U.S. And U.K. Responses To Russian Meddling And Murder May Be Just The Beginning

A foreign policy expert says it’s likely Russia expected to pay a price for killing a former spy in Britain.

By Jill AmentMarch 15, 2018 7:31 am

Tensions between Russia and the West are heating up. The U.S. government warned Thursday that Russians are using malware to attack the U.S. power grid. And the Trump administration has announced new financial sanctions on Russian hackers and spy agencies, in an attempt to punish Moscow for interference in the U.S. election in 2016, and for a major cyber attack in Ukraine. At the U.N. Security Council, U.S. Ambassador to the United Nations Nikki Haley made a statement backing the United Kingdom in its response to the poisoning death of a Russian living in Britain.

Joshua Shifrinson is a professor at Texas A&M’s Bush School of Government and Public Service. He teaches courses on U.S. foreign relations and international security. Shifrinson says British Prime Minister Theresa May’s response to the attack on Sergei Skripal seems proportional. Her government expelled 23 Russian diplomats. Since then, Russia has threatened retaliation.

“I think in some ways, this might be the first step in what’s called an escalatory chain,” Shifrinson says. “Where one action leads to a bigger step up the food chain, as both sides go back and forth for awhile.”

He says Britain wants to keep its options open, not using all of its ammunition against Russia in a single action. Shifrinson also points out that Brittain must continue to do business with Russia in other areas. He sees the initial response as an attempt to strike a balance in that relationship.
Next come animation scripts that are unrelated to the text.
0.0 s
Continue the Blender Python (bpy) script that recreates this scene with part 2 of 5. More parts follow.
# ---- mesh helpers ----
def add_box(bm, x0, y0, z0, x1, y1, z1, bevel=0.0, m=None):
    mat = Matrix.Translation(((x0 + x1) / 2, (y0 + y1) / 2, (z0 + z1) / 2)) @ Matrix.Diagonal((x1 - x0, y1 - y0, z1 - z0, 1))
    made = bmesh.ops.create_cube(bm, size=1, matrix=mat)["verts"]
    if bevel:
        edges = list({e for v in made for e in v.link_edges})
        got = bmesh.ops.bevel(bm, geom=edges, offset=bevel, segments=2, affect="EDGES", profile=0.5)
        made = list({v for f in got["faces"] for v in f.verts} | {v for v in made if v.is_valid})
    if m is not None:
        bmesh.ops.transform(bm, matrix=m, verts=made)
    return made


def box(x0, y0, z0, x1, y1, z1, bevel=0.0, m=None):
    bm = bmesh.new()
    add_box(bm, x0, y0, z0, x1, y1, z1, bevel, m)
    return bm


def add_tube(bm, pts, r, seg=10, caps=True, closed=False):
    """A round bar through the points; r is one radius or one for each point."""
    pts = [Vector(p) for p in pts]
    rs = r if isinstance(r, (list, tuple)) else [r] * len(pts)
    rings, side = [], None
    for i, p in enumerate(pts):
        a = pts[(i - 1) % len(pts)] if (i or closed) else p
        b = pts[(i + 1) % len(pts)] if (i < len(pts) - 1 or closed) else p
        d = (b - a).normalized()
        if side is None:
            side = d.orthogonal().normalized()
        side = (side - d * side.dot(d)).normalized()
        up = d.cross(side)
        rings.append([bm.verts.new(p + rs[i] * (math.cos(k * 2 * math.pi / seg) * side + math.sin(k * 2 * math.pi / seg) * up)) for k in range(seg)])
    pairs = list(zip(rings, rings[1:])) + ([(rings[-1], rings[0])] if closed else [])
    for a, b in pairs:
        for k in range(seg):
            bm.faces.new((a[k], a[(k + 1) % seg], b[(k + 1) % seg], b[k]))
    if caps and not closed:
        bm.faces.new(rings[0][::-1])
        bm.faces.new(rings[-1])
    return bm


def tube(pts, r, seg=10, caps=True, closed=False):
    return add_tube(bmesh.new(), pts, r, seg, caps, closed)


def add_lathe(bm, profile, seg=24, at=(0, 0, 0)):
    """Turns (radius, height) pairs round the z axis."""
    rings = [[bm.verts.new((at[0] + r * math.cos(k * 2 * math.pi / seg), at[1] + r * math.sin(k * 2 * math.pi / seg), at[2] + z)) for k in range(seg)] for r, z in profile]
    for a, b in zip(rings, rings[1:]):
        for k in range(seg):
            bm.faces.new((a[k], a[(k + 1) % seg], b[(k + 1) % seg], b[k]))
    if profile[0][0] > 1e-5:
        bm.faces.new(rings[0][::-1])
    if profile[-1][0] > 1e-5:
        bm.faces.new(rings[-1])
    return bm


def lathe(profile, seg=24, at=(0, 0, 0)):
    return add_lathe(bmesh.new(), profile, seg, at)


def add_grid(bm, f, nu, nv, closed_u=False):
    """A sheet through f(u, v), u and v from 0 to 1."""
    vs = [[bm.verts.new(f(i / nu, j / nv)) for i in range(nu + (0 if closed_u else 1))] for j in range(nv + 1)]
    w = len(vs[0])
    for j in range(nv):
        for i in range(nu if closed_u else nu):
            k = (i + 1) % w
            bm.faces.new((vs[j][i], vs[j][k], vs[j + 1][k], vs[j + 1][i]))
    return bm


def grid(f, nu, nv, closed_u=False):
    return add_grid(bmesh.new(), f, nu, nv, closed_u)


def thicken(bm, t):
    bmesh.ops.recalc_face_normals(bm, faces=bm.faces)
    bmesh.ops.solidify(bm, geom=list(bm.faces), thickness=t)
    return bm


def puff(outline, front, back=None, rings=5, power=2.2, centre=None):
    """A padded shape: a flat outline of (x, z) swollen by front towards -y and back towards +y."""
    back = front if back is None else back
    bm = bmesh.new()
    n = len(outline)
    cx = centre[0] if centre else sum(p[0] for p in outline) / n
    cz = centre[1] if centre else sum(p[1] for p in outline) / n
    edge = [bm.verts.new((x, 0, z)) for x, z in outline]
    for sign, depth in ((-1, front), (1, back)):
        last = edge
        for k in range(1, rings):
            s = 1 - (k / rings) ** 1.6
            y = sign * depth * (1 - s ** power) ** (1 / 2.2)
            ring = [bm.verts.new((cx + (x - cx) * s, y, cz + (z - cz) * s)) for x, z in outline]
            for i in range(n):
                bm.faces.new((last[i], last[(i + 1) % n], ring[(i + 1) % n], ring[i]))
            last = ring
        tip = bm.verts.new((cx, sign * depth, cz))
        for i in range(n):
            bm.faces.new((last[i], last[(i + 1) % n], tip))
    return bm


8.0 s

“We have to remember that the spy who was attacked, he’s a funny character,” Shifrinson says. “He was a member of the British establishment who was arrested for spying, and exchanged in a spy swap. While this is an attack on British soil, it’s also against a gentleman who didn’t have his hands totally clean.”

In the U.S., the Trump administration is using sanctions, much as the Obama administration did in 2016, to address Russian cyber-meddling.

“The Trump administration is very much following in its predecessor’s footsteps,” Shifrinson says. “I think it’s sending a signal that the U.S. Is taking these allegations seriously, but is also grasping for a way of responding.”

Shifrinson says it isn’t clear what, if anything, the U.S. has done to defend itself against further Russian interference.